What about the fact that, as he says, surveillance impacts how people behave? Isn’t there a risk of this kind of pervasive monitoring ending up constraining children’s sense of freedom to experiment and explore boundaries, at a crucial moment when they are in the process of forming their identities?
A child may also be thinking about their own sexuality and wanting private access to information to help them try to understand their feelings — without necessarily wanting to signpost all that to their parents. A system that’s monitoring what they’re looking at and intervening in a way that shuts down exploration could risk blocking natural curiosity and even generate feelings of isolation and worse.

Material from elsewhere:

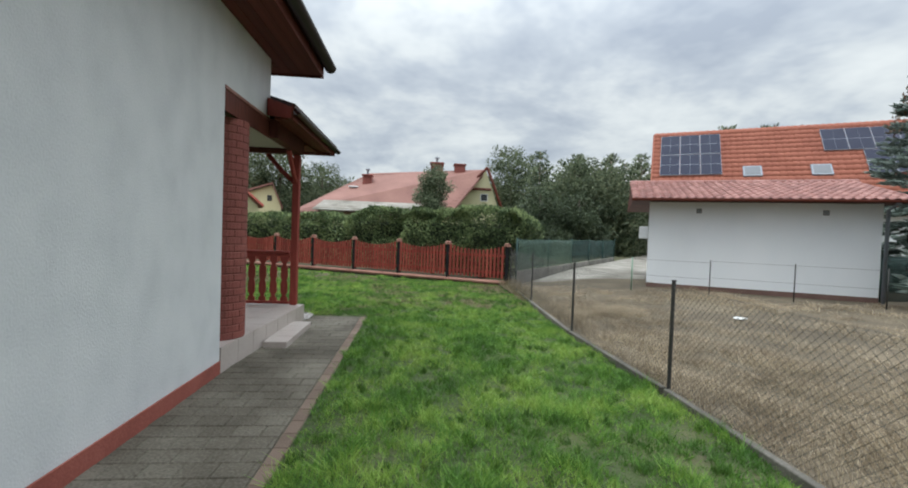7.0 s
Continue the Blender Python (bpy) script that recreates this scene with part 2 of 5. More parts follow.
M_PALEWOOD = mat("pale_raw_wood", ((0.32, 0.27, 0.21), (0.44, 0.39, 0.31), (0.55, 0.50, 0.42)), 2, 30, 0.8, 0.25, rand=0.3)
M_WHITEGOODS = mat("white_enamel", ((0.66, 0.68, 0.70), (0.74, 0.75, 0.76)), 1, 30, 0.4, 0.03)
M_BLACK = mat("black_plastic", ((0.012, 0.012, 0.013), (0.025, 0.025, 0.026)), 3, 40, 0.5, 0.1)
M_GRAVEL = mat("pale_gravel", ((0.24, 0.22, 0.20), (0.37, 0.345, 0.32), (0.50, 0.47, 0.44)), 8, 60, 0.9, 0.5, island=0.5)
M_YELLOWPIPE = mat("yellow_drain_hose", ((0.55, 0.44, 0.03), (0.66, 0.55, 0.05)), 4, 40, 0.5, 0.1)
M_GREYPIPE = mat("grey_drain_pipe", ((0.20, 0.22, 0.26), (0.28, 0.30, 0.34)), 3, 40, 0.5, 0.1)
M_BARK = mat("spruce_bark", ((0.05, 0.038, 0.03), (0.09, 0.07, 0.055), (0.13, 0.105, 0.085)), 4, 30, 0.95, 0.6, stretch=(1, 1, 0.3))
M_PINEBARK = mat("pine_bark", ((0.20, 0.145, 0.115), (0.33, 0.25, 0.20), (0.45, 0.355, 0.29)), 3, 25, 0.95, 0.6, stretch=(1, 1, 0.3))
M_BLUESPRUCE = leafy("blue_spruce_needles", ((0.125, 0.160, 0.138), (0.25, 0.305, 0.27), (0.44, 0.50, 0.455)), 1.2)
M_NEEDLE = leafy("spruce_needles", ((0.085, 0.100, 0.055), (0.200, 0.225, 0.125), (0.40, 0.38, 0.22)), 2.0)
M_PINE = leafy("pine_needles", ((0.048, 0.068, 0.038), (0.128, 0.160, 0.095), (0.270, 0.315, 0.195)), 0.7, island=0.42, through_light=0.35)
M_LEAF = leafy("mixed_leaves", ((0.048, 0.068, 0.036), (0.108, 0.136, 0.076), (0.200, 0.228, 0.132)), 0.4, island=0.42, through_light=0.35)
M_DARKLEAF = leafy("dark_evergreen_leaves", ((0.030, 0.044, 0.026), (0.062, 0.084, 0.046), (0.115, 0.142, 0.080)), 0.6, island=0.3, through_light=0.3)
M_CONE = mat("spruce_cone", ((0.10, 0.062, 0.038), (0.17, 0.11, 0.07), (0.24, 0.165, 0.11)), 4, 40, 0.8, 0, island=0.5)
M_BARETWIG = mat("bare_twig", ((0.10, 0.08, 0.068), (0.16, 0.13, 0.11), (0.22, 0.185, 0.16)), 2, 30, 0.9, 0)
M_AUTUMN = leafy("brown_autumn_twigs", ((0.110, 0.092, 0.064), (0.185, 0.152, 0.112), (0.28, 0.235, 0.178)), 0.5)
M_HEDGE = leafy("hedge_leaves", ((0.060, 0.088, 0.040), (0.150, 0.200, 0.092), (0.32, 0.38, 0.175)), 1.5, island=0.26, lo=0.36, hi=0.64, through_light=0.36)
# near-black green, painted shade for the inside of the hedges
M_HEDGESHADE = mat("hedge_inner_shade", ((0.014, 0.021, 0.010), (0.030, 0.040, 0.020)), 2, 20, 0.95, 0.2)
M_TRACK = mat("worn_sandy_track", ((0.060, 0.064, 0.036), (0.105, 0.104, 0.070), (0.16, 0.152, 0.115)), 0.8, 20, 0.95, 0.5)
M_LANE = mat("sandy_lane", ((0.16, 0.145, 0.12), (0.24, 0.222, 0.19), (0.32, 0.30, 0.265)), 1.1, 30, 0.95, 0.5, lo=0.38, hi=0.62)
# thatch coloured very dark, painting the shadow in gaps between tufts
M_LAWNSOIL = mat("gap_shade_thatch", ((0.022, 0.032, 0.009), (0.042, 0.058, 0.016), (0.08, 0.09, 0.03)), 1.6, 24, 0.95, 0.5, bdist=0.03)
_n, _l = M_LAWNSOIL.node_tree.nodes, M_LAWNSOIL.node_tree.links
_b = _n["Principled BSDF"]
_green = _b.inputs["Base Color"].links[0].from_socket
_wear, _soil, _ramp, _mix = _n.new("ShaderNodeAttribute"), _n.new("ShaderNodeTexNoise"), _n.new("ShaderNodeValToRGB"), _n.new("ShaderNodeMix")
_wear.attribute_name = "wear"                        # where the turf is worn through
_soil.inputs["Scale"].default_value, _soil.inputs["Detail"].default_value = 18, 5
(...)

“Children are trying to determine their identity, they’re trying to work out who they are but… we’re not there to be the parent,” Pursey responds on that. “We’re they’re to advise, to do the safeguarding… But [parents’ job] is to try and make sure that their children are well balanced and well informed, and can handle the challenges that life brings.
“Our job is certainly not to police them — quite the opposite. It’s to enable them, to give them the freedom to do these things. Rather than sledgehammer to crack a nut, which is the existing parental control systems. In my opinion they cause more harm than they actually save or protect. Because parents don’t know how to use them.”
SafeToNet’s software will work across both Android and iOS devices (although Pursey says it was a lot easier to get it all working on Android, given the open nature of the platform vs Apple’s more locked down approach). Pricing for the subscription will be £4.99 monthly per family (with no limit on the number of devices), or £50 if paid up front for a year.